Gary Halbert… I’ll get to him more in a minute.
First, let’s talk about his process. His PROCESS is genius. His PROCESS needs to be modeled for other areas, such as learning the guitar. His PROCESS needs to be applied to everything from Math to History to English to whatever… because it WORKS.
Second, about the Getting Things Done process being applied to women thing: It needs to happen. If you treat women, say, as a project called “Womenology,” and you have ten different subprojects representing ten different women–with each woman having a similar set of WELL DEFINED NEXT ACTIONS (next actions that, for example, “flip preselection switch” or “flip ‘leader of men’ switch”)… it could be really useful to have an ORGANIZED SYSTEM almost doing it for you, wouldn’t it?
My opinion is yes, it definitely would. Especially if you understand the Getting Things Done system, even if only on a superficial level.
For real, when it thought about pickup (or eduction, as I now call it) in the frame of Getting Things Done, it immediately alleviated 80% of my anxiety. Sure, it’s not all of my anxiety, but it’s a fucking hell of a lot less than what it used to be.
Shit, if I had to name one killer of possible relationships, it’s not defining what the fuck you’re supposed to do with the women. To illustrate this, I was sitting at the probation office (from when I punched my brother), and sitting there was an attractive young woman (not too attractive though; she was fairly plump). I keep distracting myself from the male-female dynamic that’s going on here, partly in necessity, because I’m trying not to associate the dude next to me with this man that I sat next to when I went to jail for a weekend. Jesus, that dude frightened me. Whatever.
Anyway, there was the huge cloud of obscurity, of general feelings of where to go next. It was just vague as I awaited Officer VanDyke to come out and call my name. Long story short, I was like “Fuck, what to do now? What to do… OH. Treat this like a PROJECT, Aaron! So, if she’s the project, what’s the question to ask, Aaron? Ahhh yes! It’s ‘What best is the next physical action?’ You got it! Now, the answer is very clearly to say ‘Hi’ to her, so do it!”
Seriously, that’s what I did. I wrote down on a scrap sheet the words “Girl over there.” Then, I asked myself “What best is the next physical action?” And I wrote down the words “Say ‘Hi.'” How complicated, bro…
Anyway, that simple act just cleared away 80% of the anxiety, like I said before. After doing that, I had such a clarity about what to do. I was no longer wrestling with the question “What should I do?” That question has been answered once and for all (for this situation). Having done that now, I had freed up the willpower to follow through and just say “Hi.”

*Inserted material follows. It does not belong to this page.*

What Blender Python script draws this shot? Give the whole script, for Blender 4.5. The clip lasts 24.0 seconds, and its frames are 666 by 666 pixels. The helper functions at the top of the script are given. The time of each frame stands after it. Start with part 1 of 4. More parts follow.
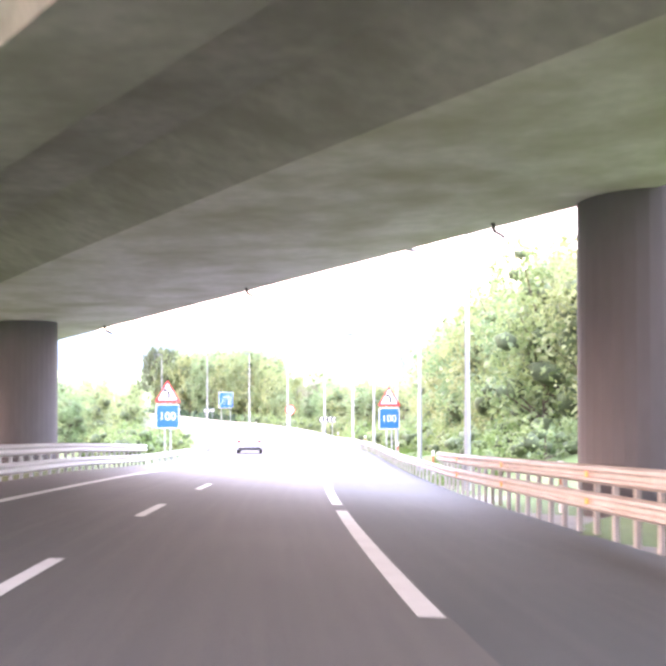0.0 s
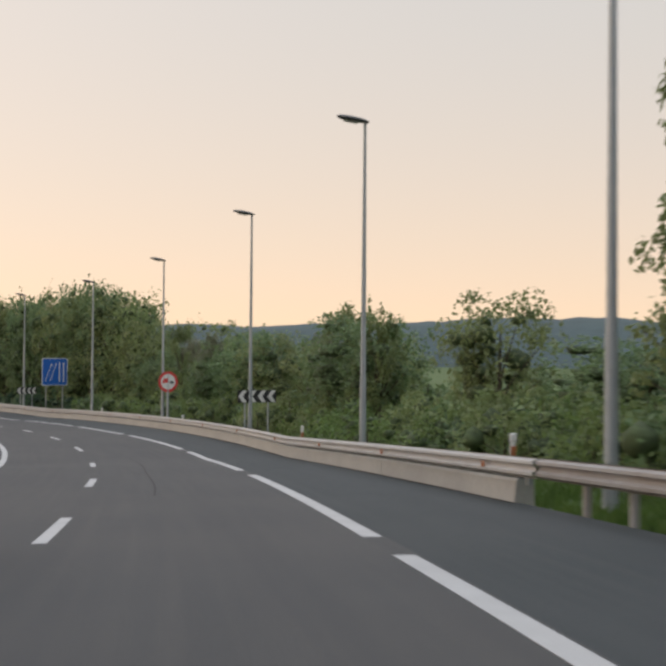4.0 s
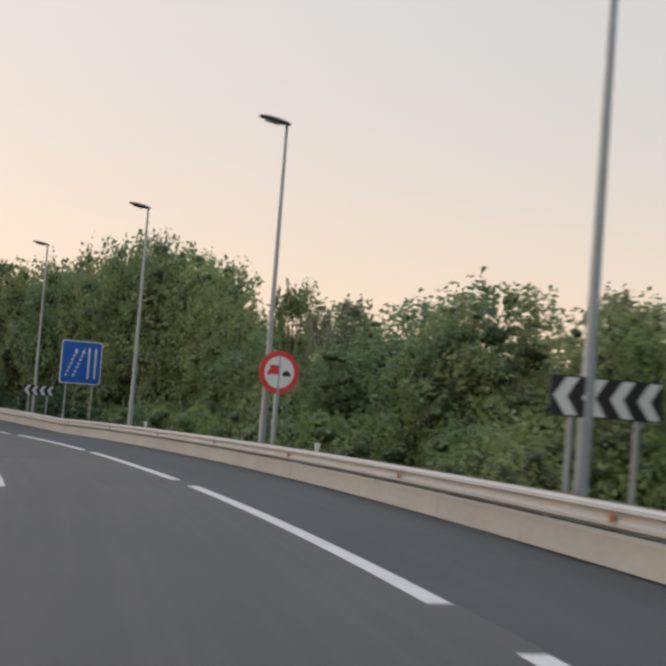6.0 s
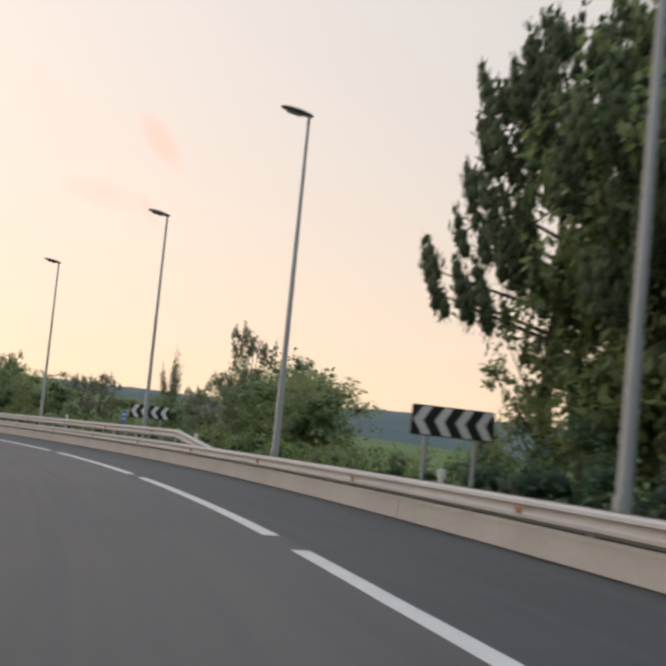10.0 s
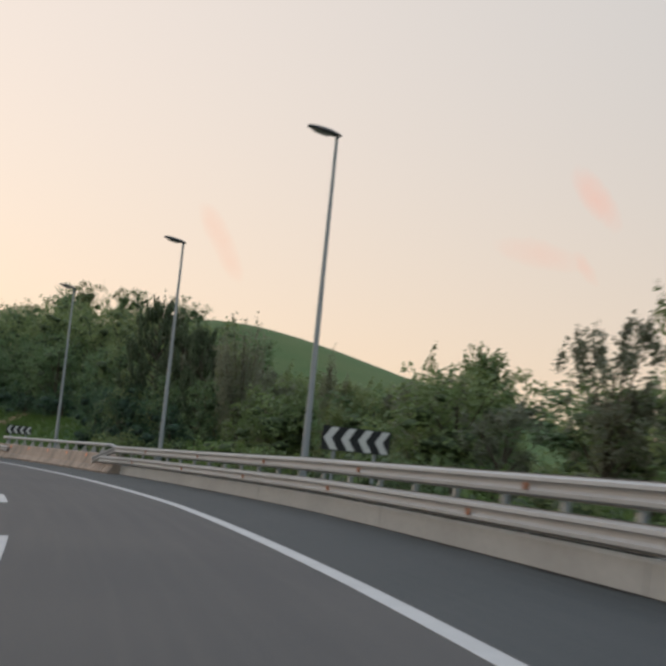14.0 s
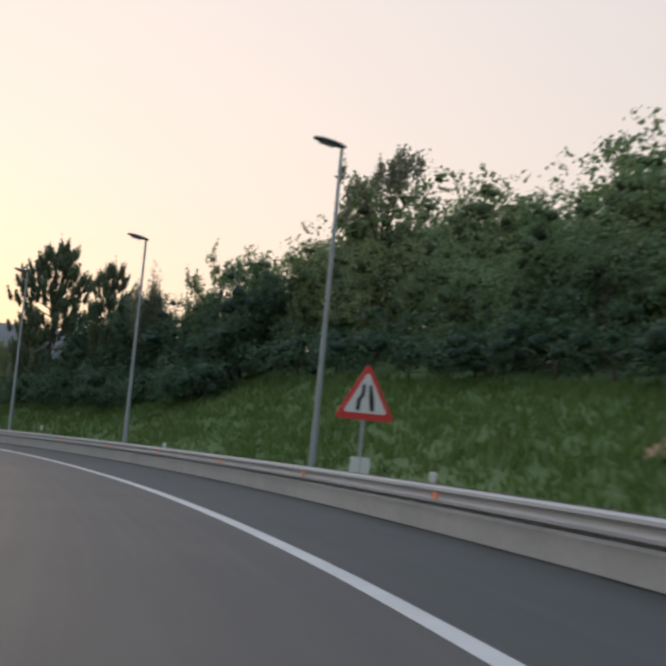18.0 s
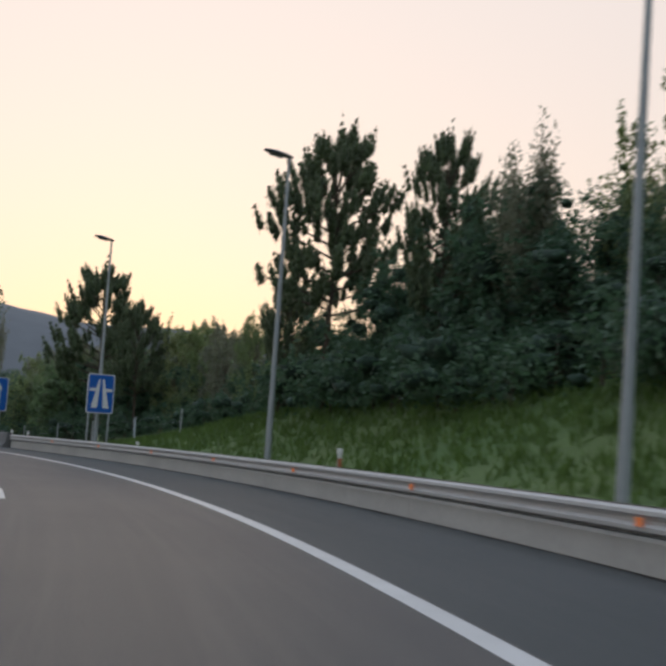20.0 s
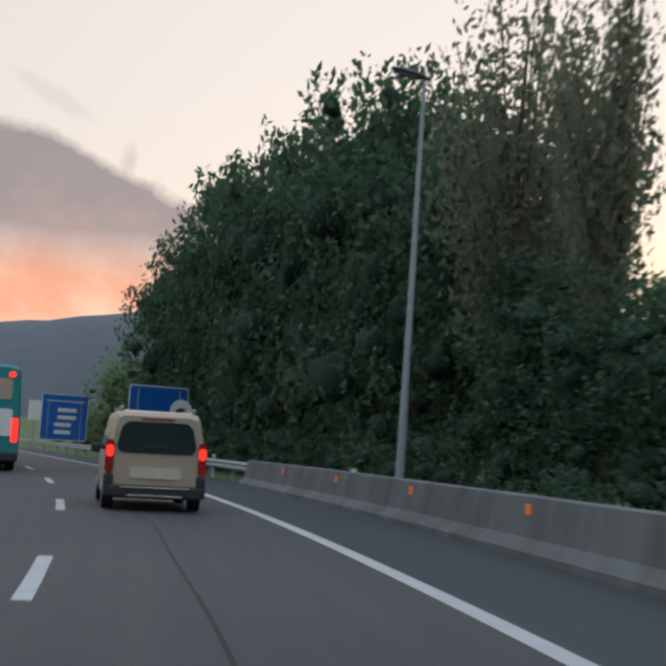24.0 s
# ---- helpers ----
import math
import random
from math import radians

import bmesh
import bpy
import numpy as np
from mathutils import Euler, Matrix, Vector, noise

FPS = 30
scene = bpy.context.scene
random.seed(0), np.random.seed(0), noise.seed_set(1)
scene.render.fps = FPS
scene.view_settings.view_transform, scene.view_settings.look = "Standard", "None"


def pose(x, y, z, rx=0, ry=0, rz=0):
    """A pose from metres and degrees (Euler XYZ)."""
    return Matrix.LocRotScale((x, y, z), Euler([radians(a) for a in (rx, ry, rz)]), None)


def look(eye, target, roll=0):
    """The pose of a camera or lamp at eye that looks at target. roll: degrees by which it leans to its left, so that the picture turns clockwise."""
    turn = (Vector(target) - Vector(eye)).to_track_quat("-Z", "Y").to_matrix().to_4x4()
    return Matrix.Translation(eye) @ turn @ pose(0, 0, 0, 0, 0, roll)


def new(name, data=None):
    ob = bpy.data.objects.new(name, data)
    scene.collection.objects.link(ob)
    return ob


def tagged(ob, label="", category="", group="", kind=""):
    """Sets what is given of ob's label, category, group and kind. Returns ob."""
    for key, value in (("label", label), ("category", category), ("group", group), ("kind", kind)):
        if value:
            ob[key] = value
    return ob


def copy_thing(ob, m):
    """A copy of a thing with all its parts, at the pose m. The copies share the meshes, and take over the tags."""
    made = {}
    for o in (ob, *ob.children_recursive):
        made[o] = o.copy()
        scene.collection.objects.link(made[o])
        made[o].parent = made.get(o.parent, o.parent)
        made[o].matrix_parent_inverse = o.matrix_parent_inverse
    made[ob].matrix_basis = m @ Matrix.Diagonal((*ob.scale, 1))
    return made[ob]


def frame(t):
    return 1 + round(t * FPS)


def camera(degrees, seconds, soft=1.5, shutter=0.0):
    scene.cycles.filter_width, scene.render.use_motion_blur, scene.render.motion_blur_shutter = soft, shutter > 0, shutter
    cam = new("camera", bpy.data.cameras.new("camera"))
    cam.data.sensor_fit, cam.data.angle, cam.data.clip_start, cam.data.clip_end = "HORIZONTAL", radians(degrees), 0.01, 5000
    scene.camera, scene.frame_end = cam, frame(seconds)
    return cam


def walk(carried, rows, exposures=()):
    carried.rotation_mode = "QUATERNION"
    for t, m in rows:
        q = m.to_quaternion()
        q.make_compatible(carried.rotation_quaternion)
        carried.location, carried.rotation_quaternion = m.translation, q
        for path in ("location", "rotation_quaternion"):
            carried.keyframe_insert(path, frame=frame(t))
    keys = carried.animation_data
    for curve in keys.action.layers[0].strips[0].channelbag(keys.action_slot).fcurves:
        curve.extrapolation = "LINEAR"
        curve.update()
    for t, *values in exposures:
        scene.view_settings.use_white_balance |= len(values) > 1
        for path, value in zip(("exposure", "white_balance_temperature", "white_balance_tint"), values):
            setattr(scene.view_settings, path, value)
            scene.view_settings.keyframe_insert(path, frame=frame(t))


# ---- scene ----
# ---------------------------------------------------------------- camera
def rig(x, y, z, yaw, pitch, roll):
    return pose(x, y, z, 90 + pitch, 0, yaw) @ pose(0, 0, 0, 0, 0, roll)


PATH = [
    (0.0, 47.51, 51.07, 12.409, 23.28, 1.00, -0.10),
    (0.5, 42.98, 59.56, 11.710, 21.71, 1.15, 0.43),
    (1.0, 38.61, 68.19, 11.025, 19.97, 1.20, 0.79),
    (1.5, 34.43, 76.93, 10.366, 18.79, 1.25, 1.24),
    (3.5, 18.44, 112.56, 7.897, 17.70, 0.97, 0.46),
    (4.0, 14.30, 121.60, 7.296, 17.77, 1.02, 0.46),
    (4.5, 9.99, 130.59, 6.721, 17.97, 1.24, 1.28),
    (5.0, 5.58, 139.52, 6.180, 18.63, 1.58, 2.03),
    (5.5, 0.97, 148.26, 5.665, 19.57, 2.05, 3.17),
    (6.0, -3.71, 156.73, 5.188, 20.93, 2.70, 4.45),
    (6.5, -8.64, 165.10, 4.776, 23.26, 3.32, 5.26),
    (7.0, -13.95, 173.22, 4.420, 25.82, 3.70, 5.56),
    (7.5, -19.55, 181.00, 4.113, 28.64, 4.01, 6.06),
    (8.0, -25.29, 188.44, 3.846, 31.82, 4.28, 6.34),
    (8.5, -31.49, 195.60, 3.614, 34.54, 4.35, 6.33),
    (9.0, -38.36, 202.39, 3.416, 36.62, 4.30, 5.75),
    (9.5, -45.59, 209.08, 3.244, 38.77, 4.50, 5.50),
    (10.0, -53.02, 215.61, 3.092, 41.22, 4.86, 5.65),
    (10.5, -60.63, 221.83, 2.981, 43.88, 5.23, 5.89),
    (11.0, -68.30, 227.63, 2.913, 46.68, 5.43, 5.68),
    (11.5, -76.27, 233.17, 2.872, 49.38, 5.63, 4.60),
    (13.5, -111.30, 250.88, 2.647, 59.15, 5.62, 5.42),
    (14.0, -120.46, 254.32, 2.568, 61.55, 5.62, 5.72),
    (14.5, -129.59, 257.44, 2.468, 64.32, 5.49, 5.85),
    (15.0, -138.72, 260.24, 2.351, 67.45, 5.40, 6.03),
    (15.5, -147.81, 262.56, 2.230, 69.49, 5.32, 5.91),
    (16.0, -157.03, 264.14, 2.123, 71.47, 5.10, 5.42),
    (16.5, -166.28, 265.44, 2.028, 73.02, 4.94, 5.03),
    (17.0, -175.52, 266.68, 1.922, 75.83, 4.80, 5.31),
    (17.5, -184.84, 267.80, 1.802, 79.25, 4.60, 5.55),
    (19.5, -222.30, 264.98, 1.182, 90.57, 4.38, 4.16),
    (20.0, -231.53, 263.33, 1.028, 93.67, 4.28, 4.03),
    (20.5, -240.64, 261.30, 0.874, 97.17, 4.56, 4.15),
    (21.0, -249.57, 258.79, 0.713, 100.29, 4.52, 4.42),
    (21.5, -258.31, 255.78, 0.544, 103.71, 4.49, 4.52),
    (22.0, -266.94, 252.40, 0.385, 106.56, 4.52, 4.57),
    (22.5, -275.44, 248.51, 0.234, 109.31, 4.60, 4.74),
    (23.0, -283.78, 244.03, 0.085, 111.64, 4.55, 4.51),
    (23.5, -291.84, 239.19, -0.068, 113.80, 4.59, 4.08),
    (24.0, -299.56, 234.21, -0.231, 115.87, 4.57, 3.84),
]
EXPOSURE = [
    (0.0, 4.1, 6250, 35), (0.5, 4.0, 6350, 31), (1.0, 3.75, 6400, 27), (1.5, 3.35, 6550, 17), (2.2, 2.0, 6700, 12), (3.0, 0.8, 6900, 10), (3.5, 0.5, 6950, 12), (5.0, 0.46, 6850, 12), (7.0, 0.5, 6700, 11),
    (9.0, 0.5, 6850, 13), (10.0, 0.44, 6800, 12), (11.0, 0.22, 6700, 8.5), (14.0, 0.11, 6500, 8), (15.0, 0.12, 6350, 7.5), (16.0, 0.12, 6200, 7), (17.0, 0.13, 6200, 9), (20.0, 0.1, 6250, 10), (21.0, 0.1, 6200, 11), (22.0, -0.03, 6150, 9),
    (23.0, -0.06, 6150, 8), (24.0, 0.12, 6050, 6)]
cam = camera(29.99, 24.0, soft=3.3, shutter=0.3)
walk(cam, [(t, rig(*row)) for t, *row in PATH], EXPOSURE)

# ---------------------------------------------------------------- sky and sun
GLOW = 102.0          # compass heading of the sunset, degrees to the left of +y
world = bpy.data.worlds.new("dusk_sky")
scene.world = world
world.use_nodes = True
wn, wl = world.node_tree.nodes, world.node_tree.links
wn.clear()


def wmath(op, a, b=0.0, c=0.0, clamp=False):
    node = wn.new("ShaderNodeMath")
    node.operation, node.use_clamp = op, clamp
    for k, v in enumerate((a, b, c)):
        if isinstance(v, (int, float)):
            node.inputs[k].default_value = v
        else:
            wl.new(v, node.inputs[k])
    return node.outputs[0]


def wmix(fac, a, b):
    node = wn.new("ShaderNodeMix")
    node.data_type = "RGBA"
    for sock, v in ((node.inputs["Factor"], fac), (node.inputs["A"], a), (node.inputs["B"], b)):
        if isinstance(v, (int, float)):
            sock.default_value = v
        elif isinstance(v, tuple):
            sock.default_value = (*v, 1)
        else:
            wl.new(v, sock)
    return node.outputs["Result"]


sky = wn.new("ShaderNodeTexSky")
sky.sky_type, sky.sun_disc = "NISHITA", False
sky.sun_elevation, sky.sun_rotation = radians(3.0), radians(-GLOW)
sky.air_density, sky.dust_density, sky.ozone_density = 1.0, 3.0, 1.0
coord = wn.new("ShaderNodeTexCoord")
split = wn.new("ShaderNodeSeparateXYZ")
wl.new(coord.outputs["Generated"], split.inputs[0])
gx, gy, gz = split.outputs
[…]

Nothing came out of that situation, but I got farther than usual–as far as everyday circumstances are concerned. It was a beautiful revelation that will affect my time with people forever more. Perhaps my friendships will deepen, too, as a result.
So, yeah, that’s the deal so far with GTD for Pussy. If you’re not familiar with the GTD philosophy, then I highly recommend that you read it–in the same reading session as you read The 4-Hour Workweek. You will literally drown in a sea of collected tasks if you do not “Pareto the shit out of it.”
Oh, for Gary Halbert training, it’s awesome. I did the two 60-60-30’s beyond better than expected. Knowing advertising is my business. And I’m definitely in business.
For my opinion on Gary Halbert, he’s a scientific, megalomaniacal, conceited, intelligent ass who deserves every commendation this planet has to give! I love him. He’s my bro… in the heavens.
That’s all for today bro! We’ll talk soon again sometime, bro.